Fred Korematsu - PROTEST

Uploaded by UNITYLab on 27.12.2010


Very nice, right on your heart.
Korematsu! We stand up for what is right!
At Fred T. Korematsu Discovery Academy in East Oakland,
kids start the day with a pledge that emphasizes morality and courage.

We chose the name Fred Korematsu because we really felt like the attributes he showed in his work
are things that the children need to learn,
is that common people can stand up and make differences in large numbers of people's lives.
In 1942 an ordinary American took an extraordinary stand.
Fred Korematsu boldly opposed the forced internment of Japanese Americans during WWII.

The children, they relate very strongly to Mr. Korematsu.
A lot of our population is, including me, we are immigrants
and I ask them are you Mexican American or are you American?
Half of them say, "We're American!"
And when they relate it to their lives, they see how unfair something like that can be.

It was December 7th, it was Sunday.
And Sunday morning, gosh, it must have been about 10 o'clock.
My girlfriend and I were up on Skyline Boulevard,
looking down on the Bay Area, the city and so forth, just relaxing,
had the music on the car radio, and all of a sudden it stopped.

And they announced that Pearl Harbor was attacked by Japanese airplanes,
and I just couldn't believe it.

The Japanese attack on Pearl Harbor in December, 1941
took the lives of more than 2,400 people, and catapulted the US into World War II.
It also drastically changed the lives of more than 100,000 Japanese Americans.
It made it twice as hard to live here decently,
and to prove that you're more American than Japanese.

Fred tried to enlist in the US National Guard and Coast Guard
but was denied enlistment because of his race.
Japanese Americans living in the US were now perceived as a threat.

In February of 1942, President Franklin Roosevelt signed Executive Order 9066,
forcing them into prison camps across the West Coast.
It just burned me up that this happened,
and I was still determined to prove that still I'm an American.
After the evacuation notices were posted on the telephone poles,
I decided to go ahead and go back to work.
Fred protested the Japanese American incarceration by ignoring the order,
an act of resistance that put him in violation of the law and led to his arrest.
When the judge said that I violated the military order, there was 4 MPs standing there,
and they start pulling out the guns.
They said, "We have orders from my commanding officer
that he is not going to take a step outside this door."

Fred was forced into the Topaz Incarceration Camp in Utah with the rest of his family.
I didn't have any luggage or anything.
It was just whatever I had on my back.
There's no floor, it's just dirt so the wind was blowing through there
and there's cracks all around the walls and there's a light bulb up there,
one light bulb on the ceiling and also an iron cot with straw and that was it.
I felt like a prisoner in a war, you know, a prisoner of war.
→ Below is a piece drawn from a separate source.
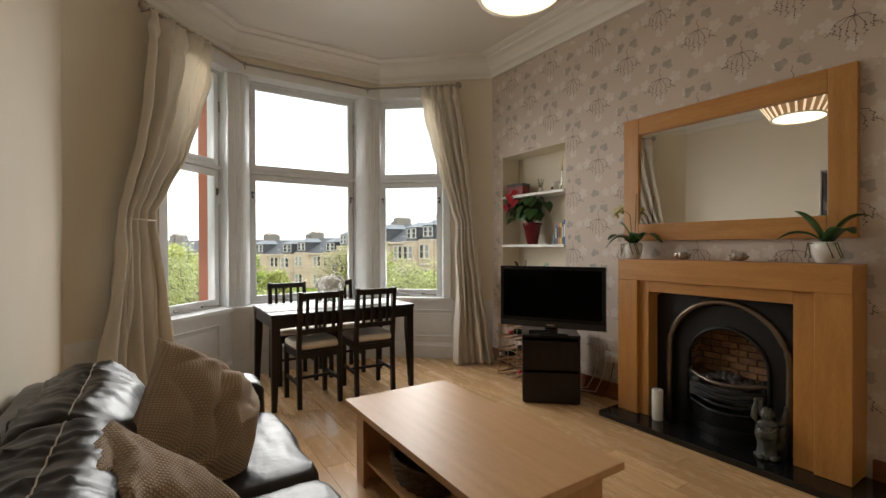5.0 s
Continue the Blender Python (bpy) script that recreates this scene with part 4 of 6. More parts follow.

While still in the prison camp, Fred challenged and appealed every ruling on his case
until it was finally heard by the United States Supreme Court.
We lost in the Supreme Court,
and I just couldn't believe it.
It just seemed that the bottom dropped out.

After his release from the camp in 1944,
Fred got married, started a family, and built a career as an industrial draftsman.
But he was often reminded of his criminal record.
Having this record, given by the government,
I just can't feel that I am truly American because of this,
and that was in the back of my mind all these years.
In 1983, aided by a team of civil rights attorneys,
he challenged the legality of his 1944 Supreme Court Case.
I wasn't afraid to speak up.
It was unconstitutional what they did to Japanese Americans, putting them in concentration camps.
The judge, she said the government should think twice before they do anything like this again.
I just couldn't believe that this happened,
but I won and so did everybody else that was there.
There was a lot of tears in their eyes because they were interned also,
and it was a great victory for all Americans and all Asians in this country
that this will never happen again.

Fred and his team had proven that the United States government
had no grounds to incarcerate Japanese Americans.
In the long history of our country's constant search for justice,
some names of ordinary citizens stand for millions of souls,
Plessy, Brown, Parks.

To that distinguished list, today we add the name of Fred Korematsu.